I’m from a small town. My life began in Southern California suburbs and as I grew older, my family moved further and further from city life every chance we had, until we finally settled in the antithesis of a booming metropolis—Ferndale. Whatever that name might conjure up in your mind, it certainly doesn’t connote skyscrapers, an arts scene, or buzzing cafes and hip bistros; if you picture a cow placidly chewing its cud in a pasture one block from Main Street you’d be just about there.
My love affair with small towns and suburbia came to an abrupt end when I went off to college. Along with studies in philosophy, anthropology, and literature came the suggestion that cities, not suburbs, were the power centers of any nation; more than being cesspools of sin and breeding grounds of vice, cities were the intellectual and influential nodes in the American network. The more time I spent in cities, the more I was taken with not only their beauty, activity, and interesting conglomerations of diversity, but also with their locations in the American fabric. All the city people were telling me that the city life was the good life, and anything worth doing (and anybody worth knowing) was found in the city.
So far so good. What I didn’t notice was that my infatuation with the city was slowly blinding me to the millions of suburban dwellers who had their own take on the issue. More than that, I forgot to notice the far-reaching effects and possibilities of the increases in communications technology. People used to live in cities because the jobs were in the cities. Now, with the increase in powerful communications networks, people were able to do much of the communication they needed over phones and computers without actually going to work in an office.
Enter the exodus. Lots and lots of Americans registered a vote against the “charms” of city life.
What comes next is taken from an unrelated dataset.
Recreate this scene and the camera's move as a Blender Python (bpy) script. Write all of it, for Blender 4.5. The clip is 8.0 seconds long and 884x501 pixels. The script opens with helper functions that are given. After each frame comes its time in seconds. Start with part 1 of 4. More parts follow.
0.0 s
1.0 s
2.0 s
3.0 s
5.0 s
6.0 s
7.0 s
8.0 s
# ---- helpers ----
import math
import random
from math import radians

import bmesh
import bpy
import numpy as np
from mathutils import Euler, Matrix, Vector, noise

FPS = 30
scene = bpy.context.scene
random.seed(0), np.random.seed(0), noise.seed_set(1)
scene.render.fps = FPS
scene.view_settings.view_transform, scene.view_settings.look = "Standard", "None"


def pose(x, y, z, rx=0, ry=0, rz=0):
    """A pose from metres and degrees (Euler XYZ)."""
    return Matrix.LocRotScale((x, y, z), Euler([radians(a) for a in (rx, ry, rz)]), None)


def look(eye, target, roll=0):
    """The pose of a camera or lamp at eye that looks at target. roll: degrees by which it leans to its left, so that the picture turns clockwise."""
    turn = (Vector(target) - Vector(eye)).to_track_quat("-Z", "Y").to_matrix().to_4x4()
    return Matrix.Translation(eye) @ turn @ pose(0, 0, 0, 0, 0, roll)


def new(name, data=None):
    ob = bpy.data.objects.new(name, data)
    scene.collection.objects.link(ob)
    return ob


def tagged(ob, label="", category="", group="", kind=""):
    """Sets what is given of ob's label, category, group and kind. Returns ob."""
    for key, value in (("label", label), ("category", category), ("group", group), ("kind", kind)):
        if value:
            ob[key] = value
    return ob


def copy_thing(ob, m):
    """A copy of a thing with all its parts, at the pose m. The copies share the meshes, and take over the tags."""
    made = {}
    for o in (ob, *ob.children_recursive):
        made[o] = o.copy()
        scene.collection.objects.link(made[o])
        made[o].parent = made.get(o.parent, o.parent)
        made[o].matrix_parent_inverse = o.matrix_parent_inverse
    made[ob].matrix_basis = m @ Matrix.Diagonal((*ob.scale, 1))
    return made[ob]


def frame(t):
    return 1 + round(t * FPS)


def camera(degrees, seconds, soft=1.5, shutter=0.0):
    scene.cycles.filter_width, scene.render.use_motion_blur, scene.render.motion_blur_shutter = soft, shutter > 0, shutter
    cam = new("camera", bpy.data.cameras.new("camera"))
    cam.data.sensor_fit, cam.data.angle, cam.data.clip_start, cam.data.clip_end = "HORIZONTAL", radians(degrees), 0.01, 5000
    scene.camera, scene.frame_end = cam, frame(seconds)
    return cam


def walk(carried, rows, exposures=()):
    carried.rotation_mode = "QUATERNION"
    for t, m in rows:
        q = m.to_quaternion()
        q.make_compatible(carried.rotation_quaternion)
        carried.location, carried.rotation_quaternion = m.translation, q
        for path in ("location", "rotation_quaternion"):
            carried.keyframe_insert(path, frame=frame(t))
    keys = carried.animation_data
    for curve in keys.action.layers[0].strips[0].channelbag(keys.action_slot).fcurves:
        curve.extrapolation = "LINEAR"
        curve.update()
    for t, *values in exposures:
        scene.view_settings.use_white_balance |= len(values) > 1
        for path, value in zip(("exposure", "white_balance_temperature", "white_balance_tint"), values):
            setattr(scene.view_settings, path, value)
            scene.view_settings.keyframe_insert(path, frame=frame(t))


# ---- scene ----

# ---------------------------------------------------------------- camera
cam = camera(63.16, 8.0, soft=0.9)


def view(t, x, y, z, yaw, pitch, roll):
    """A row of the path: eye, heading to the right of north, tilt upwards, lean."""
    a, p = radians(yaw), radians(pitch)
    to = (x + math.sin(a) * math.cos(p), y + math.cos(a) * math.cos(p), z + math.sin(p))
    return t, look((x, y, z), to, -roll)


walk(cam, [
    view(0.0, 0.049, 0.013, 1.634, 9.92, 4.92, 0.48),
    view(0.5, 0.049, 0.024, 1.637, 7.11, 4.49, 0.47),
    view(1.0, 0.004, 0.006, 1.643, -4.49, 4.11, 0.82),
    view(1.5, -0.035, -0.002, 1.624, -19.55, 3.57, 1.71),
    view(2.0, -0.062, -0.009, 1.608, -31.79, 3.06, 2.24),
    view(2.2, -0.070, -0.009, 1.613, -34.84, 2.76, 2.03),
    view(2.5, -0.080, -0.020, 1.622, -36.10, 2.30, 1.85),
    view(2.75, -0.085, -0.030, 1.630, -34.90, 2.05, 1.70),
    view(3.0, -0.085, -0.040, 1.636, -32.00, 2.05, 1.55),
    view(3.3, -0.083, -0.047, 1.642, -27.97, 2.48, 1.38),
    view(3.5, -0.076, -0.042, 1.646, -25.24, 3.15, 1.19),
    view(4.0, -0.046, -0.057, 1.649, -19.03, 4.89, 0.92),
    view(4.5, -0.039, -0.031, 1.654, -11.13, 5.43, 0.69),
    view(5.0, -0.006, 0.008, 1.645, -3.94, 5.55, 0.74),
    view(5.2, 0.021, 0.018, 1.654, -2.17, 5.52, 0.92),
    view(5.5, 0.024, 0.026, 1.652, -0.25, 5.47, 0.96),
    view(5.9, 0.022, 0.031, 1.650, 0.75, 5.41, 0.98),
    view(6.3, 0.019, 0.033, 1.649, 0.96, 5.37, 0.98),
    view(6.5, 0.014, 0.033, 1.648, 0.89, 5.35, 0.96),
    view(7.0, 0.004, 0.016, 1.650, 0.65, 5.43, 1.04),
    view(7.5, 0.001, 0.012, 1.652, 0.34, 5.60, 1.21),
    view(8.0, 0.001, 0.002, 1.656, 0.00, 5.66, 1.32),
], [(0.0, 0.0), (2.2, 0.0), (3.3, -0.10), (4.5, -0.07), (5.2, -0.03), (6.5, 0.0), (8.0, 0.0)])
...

Rather than put up with the busyness, bustle, noise, dirt, and lack of privacy in the city, they discovered they could sell the cramped Bohemian flats and live just as well, or better, in large suburban ramblers with fruit and shade trees, quiet sidewalks, and friendly neighbors. And so the move began, and it has made its impact felt across our nation and the political landscape.
The surprise victory of Senator Brown in Massachusetts is only one example of how the suburbanites surprised the country when they flexed their muscles. Voter turnout was higher in the suburbs than in the seaboard cities, and the direction of their attentions has now become a nightly news byword. While politicos and pundits scratch their heads and bloviate about the change in the weather, the suburban populations of Massachusetts and the other forty-nine states will most likely continue to vote in ways that will surprise urbanites who have become drunk on the honey of their own crowded hives.
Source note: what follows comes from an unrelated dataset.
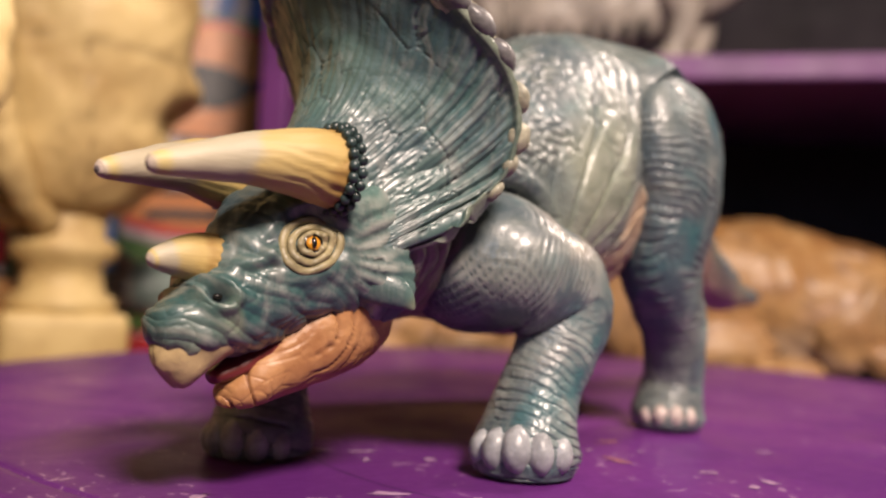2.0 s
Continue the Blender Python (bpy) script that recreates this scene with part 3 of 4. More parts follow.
arm_peach = lambda P, s, th: 0.75 * np.exp(-(((P[..., 0] + 0.022) / 0.009) ** 2 + ((P[..., 2] - 0.067) / 0.007) ** 2)) * ease(fbm(P, 90, 2, 5), -0.5, 0.3)
near_arm = limb("foreleg", [
    (-0.0400, -0.0200, 0.0575, 0.0170, 0.0175),
    (-0.0385, -0.0310, 0.0570, 0.0199, 0.0212),
    (-0.0345, -0.0415, 0.0556, 0.0194, 0.0206),
    (-0.0250, -0.0480, 0.0520, 0.0150, 0.0180),
    (-0.0172, -0.0505, 0.0440, 0.0116, 0.0145),
    (-0.0208, -0.0508, 0.0335, 0.0111, 0.0115),
    (-0.0268, -0.0512, 0.0225, 0.0110, 0.0107),
    (-0.0312, -0.0520, 0.0130, 0.0126, 0.0124),
    (-0.0330, -0.0525, 0.0060, 0.0144, 0.0144),
    (-0.0330, -0.0525, 0.0010, 0.0128, 0.0128),
], 300, 150, (-1, 0.2, 0.3), 0.0026, "teal foreleg with a bent elbow and finely creased skin", 101, 0.0008, arm_peach, lambda s: 0.75 + 0.25 * ease(s, 0.30, 0.55), 2.1, lambda s: 1.5 - 0.5 * ease(s, 0.30, 0.50), fan=lambda P: (0.92 * P[..., 0] - 0.38 * P[..., 2]) / 0.0019)
toes(near_arm, (-0.0330, -0.0525, 0.0030), math.radians(214), 0.0118, 5, (0.0056, 0.0043, 0.0062), 0.46, toe_mat)

far_arm = limb("foreleg", [
    (-0.0415, 0.0050, 0.0580, 0.0180, 0.0180),
    (-0.0435, 0.0180, 0.0570, 0.0205, 0.0200),
    (-0.0505, 0.0260, 0.0530, 0.0185, 0.0185),
    (-0.0605, 0.0255, 0.0445, 0.0140, 0.0145),
    (-0.0700, 0.0190, 0.0330, 0.0115, 0.0120),
    (-0.0765, 0.0115, 0.0220, 0.0110, 0.0110),
    (-0.0800, 0.0060, 0.0120, 0.0128, 0.0128),
    (-0.0812, 0.0040, 0.0060, 0.0148, 0.0148),
    (-0.0812, 0.0040, 0.0010, 0.0146, 0.0146),
], 220, 120, (-1, 0.2, 0.3), 0.0028, "teal foreleg reaching forward under the head", 131, 0.0008)
toes(far_arm, (-0.0812, 0.0040, 0), math.radians(212), 0.0118, 5, (0.0056, 0.0043, 0.0062), 0.46, toe_mat)

near_leg = limb("hind_leg", [
    (0.0500, -0.0375, 0.1250, 0.0020, 0.0010),
    (0.0500, -0.0372, 0.1242, 0.0105, 0.0040),
    (0.0500, -0.0370, 0.1194, 0.0205, 0.0085),
    (0.0500, -0.0372, 0.1090, 0.0264, 0.0132),
    (0.0500, -0.0372, 0.0970, 0.0272, 0.0158),
    (0.0490, -0.0370, 0.0830, 0.0232, 0.0162),
    (0.0475, -0.0362, 0.0710, 0.0184, 0.0152),
    (0.0485, -0.0350, 0.0600, 0.0154, 0.0140),
    (0.0560, -0.0328, 0.0480, 0.0130, 0.0125),
    (0.0640, -0.0305, 0.0370, 0.0116, 0.0115),
    (0.0695, -0.0280, 0.0250, 0.0106, 0.0108),
    (0.0712, -0.0265, 0.0170, 0.0104, 0.0107),
    (0.0702, -0.0260, 0.0095, 0.0120, 0.0120),
    (0.0692, -0.0260, 0.0050, 0.0132, 0.0130),
    (0.0692, -0.0260, 0.0010, 0.0118, 0.0117),
], 480, 170, (0.25, -0.97, 0), 0.0029, "teal hind leg with a broad creased thigh and scaly shin", 151, 0.0010, tilt=0.20, aqua=1.0)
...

Joel Kotkin reduces the current administration’s infatuation with urban life to a “war against suburbia” and argues that it “reflects a radical new vision of American life which, in the name of community and green values, would reverse the democratizing of the landscape that has characterized much of the past 50 years.”
Whether his language of war is too strident is really beside the point. What is important is to notice the clash between the city and the suburbs. Given the way Americans have been voting with their feet, it seems like foolishness for President Obama and the Democratic Party to push for the liberal fantasies of high-speed rail, green energy policies, and livability and sustainability urban initiatives. Debate the morality and virtues of city and suburban dwellings all day long—the fact remains, Americans like suburbs, and they don’t like being told they are immoral for preferring a single-family home and a car to apartment high-rise and subway.